Required task: Leave the pictures out, and retype all of the material exactly as written.

— begin Given data —

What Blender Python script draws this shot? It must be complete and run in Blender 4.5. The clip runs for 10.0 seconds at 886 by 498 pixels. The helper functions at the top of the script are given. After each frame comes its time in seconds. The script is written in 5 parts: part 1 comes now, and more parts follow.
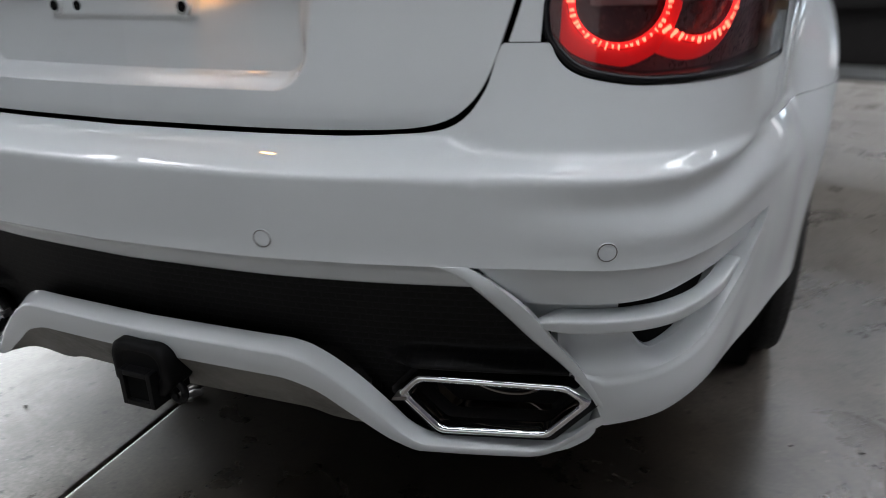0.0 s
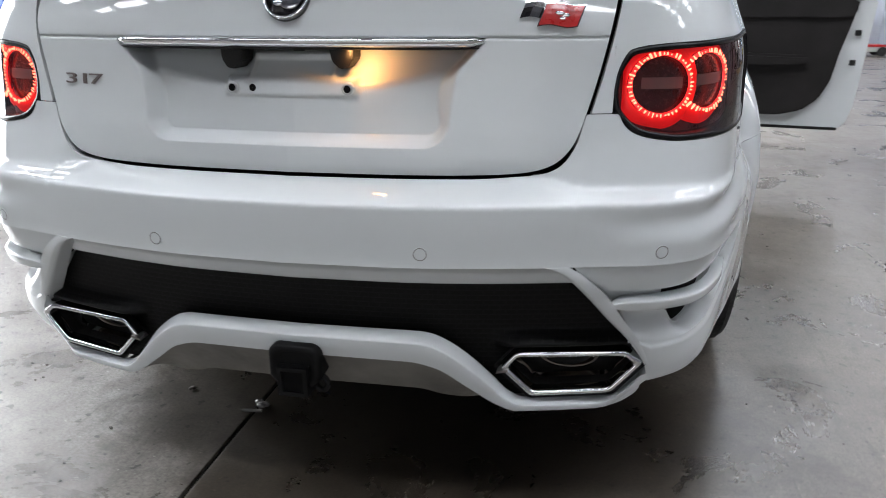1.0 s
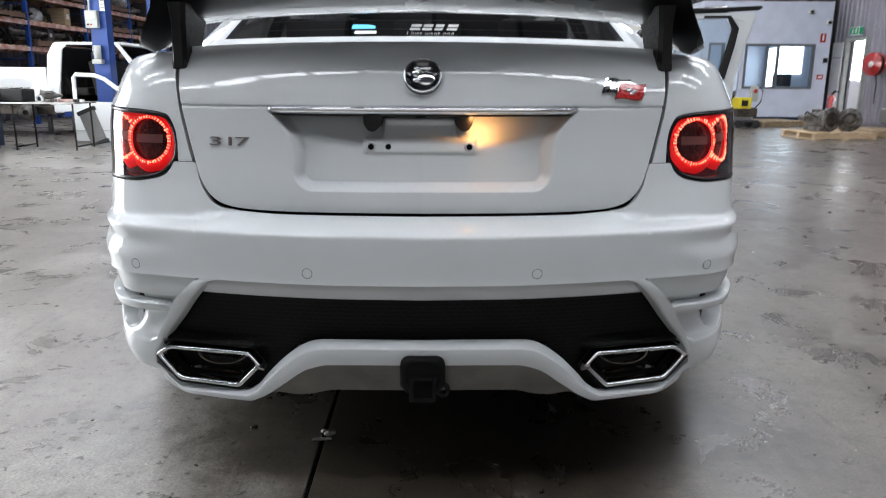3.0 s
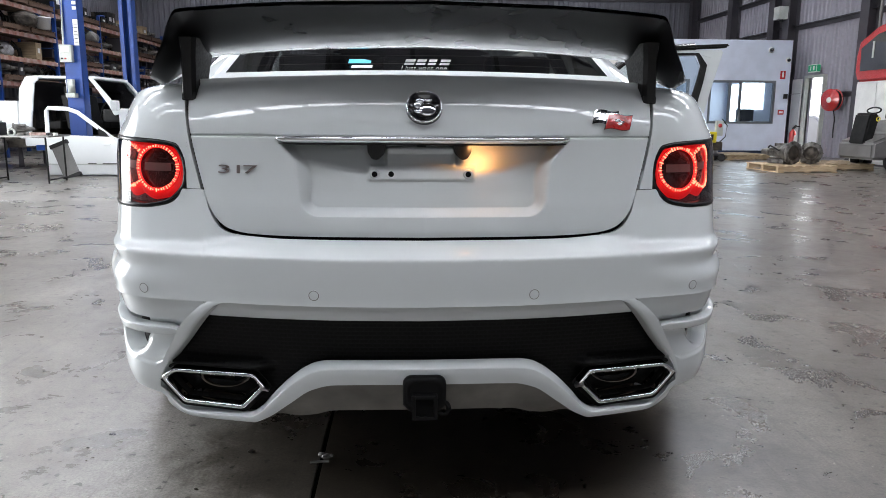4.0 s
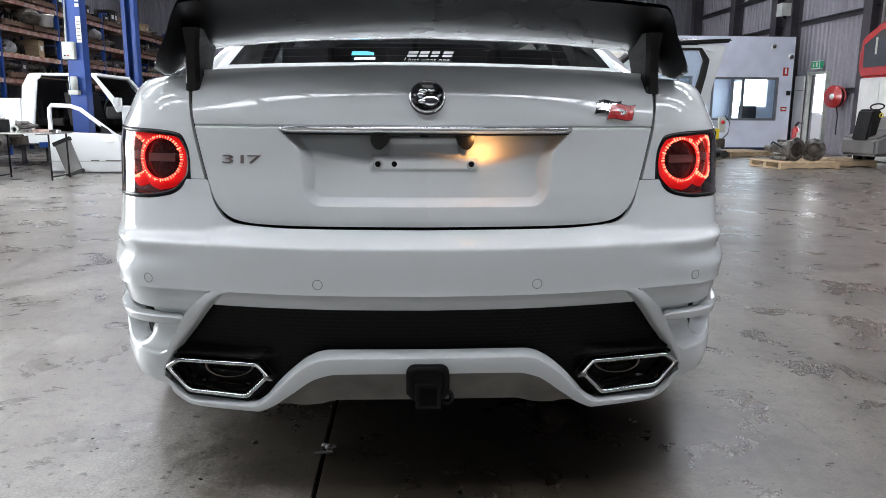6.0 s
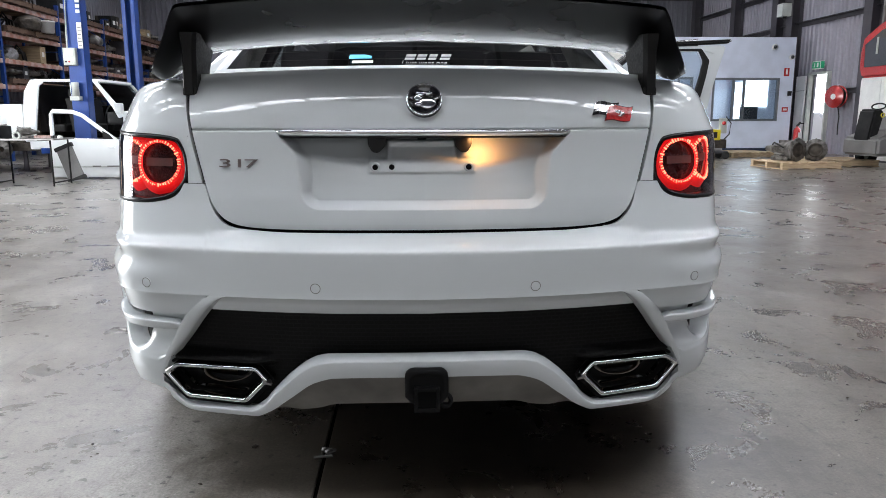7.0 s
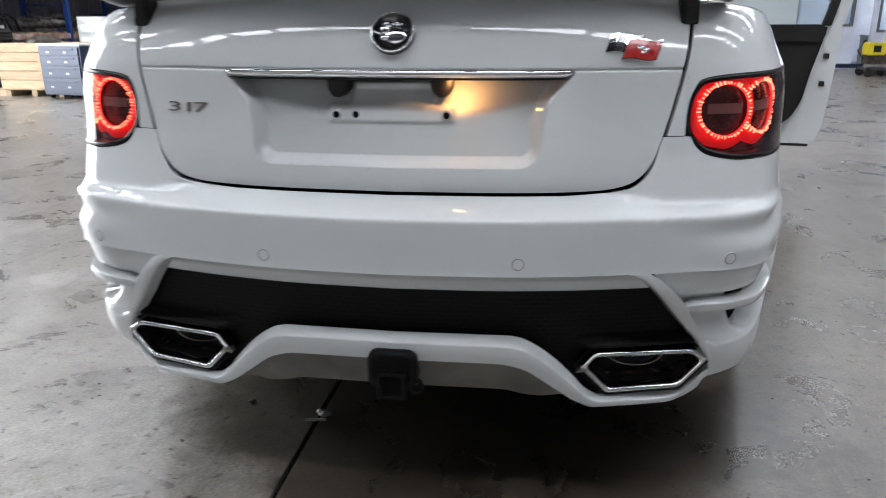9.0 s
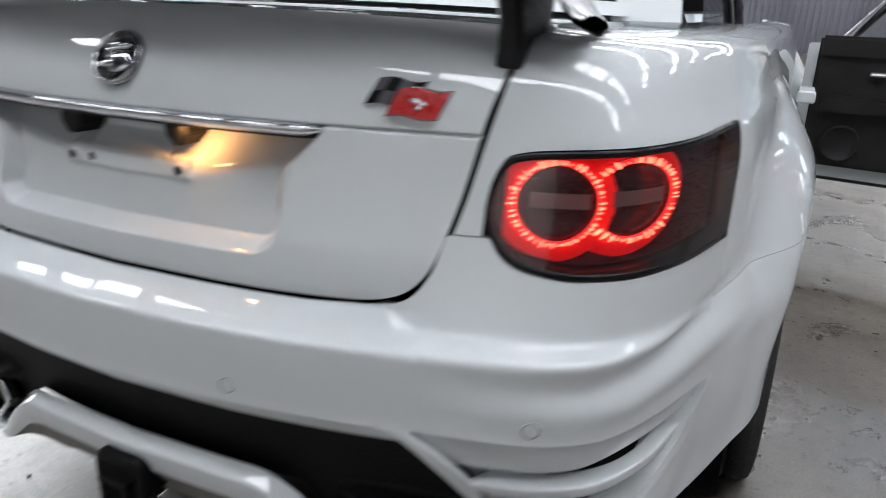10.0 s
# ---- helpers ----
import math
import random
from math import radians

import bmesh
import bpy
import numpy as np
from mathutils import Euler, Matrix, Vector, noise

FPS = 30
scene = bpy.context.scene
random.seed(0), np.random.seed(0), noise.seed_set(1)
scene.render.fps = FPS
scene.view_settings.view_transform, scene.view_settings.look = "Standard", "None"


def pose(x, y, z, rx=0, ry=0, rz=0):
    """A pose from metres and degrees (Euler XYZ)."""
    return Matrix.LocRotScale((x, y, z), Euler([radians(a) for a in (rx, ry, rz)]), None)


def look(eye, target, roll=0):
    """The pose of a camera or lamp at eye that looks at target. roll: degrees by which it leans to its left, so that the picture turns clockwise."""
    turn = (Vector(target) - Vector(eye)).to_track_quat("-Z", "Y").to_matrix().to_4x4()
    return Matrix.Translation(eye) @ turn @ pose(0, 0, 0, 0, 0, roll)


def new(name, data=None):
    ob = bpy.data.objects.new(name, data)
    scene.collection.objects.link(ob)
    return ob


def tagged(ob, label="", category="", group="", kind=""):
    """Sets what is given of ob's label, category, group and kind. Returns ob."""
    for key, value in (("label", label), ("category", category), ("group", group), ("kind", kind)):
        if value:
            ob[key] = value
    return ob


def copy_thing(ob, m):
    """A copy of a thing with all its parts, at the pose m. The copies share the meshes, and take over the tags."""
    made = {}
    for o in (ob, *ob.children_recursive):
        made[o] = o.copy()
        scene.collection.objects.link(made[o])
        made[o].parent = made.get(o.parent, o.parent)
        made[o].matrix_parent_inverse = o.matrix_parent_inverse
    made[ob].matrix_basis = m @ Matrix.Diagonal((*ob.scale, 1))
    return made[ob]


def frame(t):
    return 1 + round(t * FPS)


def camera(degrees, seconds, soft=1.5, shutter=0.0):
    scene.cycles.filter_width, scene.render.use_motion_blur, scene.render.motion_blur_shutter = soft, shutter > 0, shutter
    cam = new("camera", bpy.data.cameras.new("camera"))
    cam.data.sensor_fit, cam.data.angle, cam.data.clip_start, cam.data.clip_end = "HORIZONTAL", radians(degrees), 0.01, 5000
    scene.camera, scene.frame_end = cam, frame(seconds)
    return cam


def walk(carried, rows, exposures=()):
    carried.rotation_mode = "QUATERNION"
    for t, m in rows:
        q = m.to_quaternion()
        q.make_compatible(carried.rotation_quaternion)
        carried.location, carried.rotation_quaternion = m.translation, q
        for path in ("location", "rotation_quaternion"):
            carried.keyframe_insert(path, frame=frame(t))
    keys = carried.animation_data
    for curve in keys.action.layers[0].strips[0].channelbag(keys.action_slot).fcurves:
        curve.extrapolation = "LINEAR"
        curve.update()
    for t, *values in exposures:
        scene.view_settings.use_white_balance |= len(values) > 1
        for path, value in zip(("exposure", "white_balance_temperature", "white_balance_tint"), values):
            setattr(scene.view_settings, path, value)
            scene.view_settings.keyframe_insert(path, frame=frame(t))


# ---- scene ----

— end Given data —

Reply:
What Blender Python script draws this shot? It must be complete and run in Blender 4.5. The clip runs for 10.0 seconds at 886 by 498 pixels. The helper functions at the top of the script are given. After each frame comes its time in seconds. The script is written in 5 parts: part 1 comes now, and more parts follow.
0.0 s
1.0 s
3.0 s
4.0 s
6.0 s
7.0 s
9.0 s
10.0 s
# ---- helpers ----
import math
import random
from math import radians

import bmesh
import bpy
import numpy as np
from mathutils import Euler, Matrix, Vector, noise

FPS = 30
scene = bpy.context.scene
random.seed(0), np.random.seed(0), noise.seed_set(1)
scene.render.fps = FPS
scene.view_settings.view_transform, scene.view_settings.look = "Standard", "None"


def pose(x, y, z, rx=0, ry=0, rz=0):
    """A pose from metres and degrees (Euler XYZ)."""
    return Matrix.LocRotScale((x, y, z), Euler([radians(a) for a in (rx, ry, rz)]), None)


def look(eye, target, roll=0):
    """The pose of a camera or lamp at eye that looks at target. roll: degrees by which it leans to its left, so that the picture turns clockwise."""
    turn = (Vector(target) - Vector(eye)).to_track_quat("-Z", "Y").to_matrix().to_4x4()
    return Matrix.Translation(eye) @ turn @ pose(0, 0, 0, 0, 0, roll)


def new(name, data=None):
    ob = bpy.data.objects.new(name, data)
    scene.collection.objects.link(ob)
    return ob


def tagged(ob, label="", category="", group="", kind=""):
    """Sets what is given of ob's label, category, group and kind. Returns ob."""
    for key, value in (("label", label), ("category", category), ("group", group), ("kind", kind)):
        if value:
            ob[key] = value
    return ob


def copy_thing(ob, m):
    """A copy of a thing with all its parts, at the pose m. The copies share the meshes, and take over the tags."""
    made = {}
    for o in (ob, *ob.children_recursive):
        made[o] = o.copy()
        scene.collection.objects.link(made[o])
        made[o].parent = made.get(o.parent, o.parent)
        made[o].matrix_parent_inverse = o.matrix_parent_inverse
    made[ob].matrix_basis = m @ Matrix.Diagonal((*ob.scale, 1))
    return made[ob]


def frame(t):
    return 1 + round(t * FPS)


def camera(degrees, seconds, soft=1.5, shutter=0.0):
    scene.cycles.filter_width, scene.render.use_motion_blur, scene.render.motion_blur_shutter = soft, shutter > 0, shutter
    cam = new("camera", bpy.data.cameras.new("camera"))
    cam.data.sensor_fit, cam.data.angle, cam.data.clip_start, cam.data.clip_end = "HORIZONTAL", radians(degrees), 0.01, 5000
    scene.camera, scene.frame_end = cam, frame(seconds)
    return cam


def walk(carried, rows, exposures=()):
    carried.rotation_mode = "QUATERNION"
    for t, m in rows:
        q = m.to_quaternion()
        q.make_compatible(carried.rotation_quaternion)
        carried.location, carried.rotation_quaternion = m.translation, q
        for path in ("location", "rotation_quaternion"):
            carried.keyframe_insert(path, frame=frame(t))
    keys = carried.animation_data
    for curve in keys.action.layers[0].strips[0].channelbag(keys.action_slot).fcurves:
        curve.extrapolation = "LINEAR"
        curve.update()
    for t, *values in exposures:
        scene.view_settings.use_white_balance |= len(values) > 1
        for path, value in zip(("exposure", "white_balance_temperature", "white_balance_tint"), values):
            setattr(scene.view_settings, path, value)
            scene.view_settings.keyframe_insert(path, frame=frame(t))


# ---- scene ----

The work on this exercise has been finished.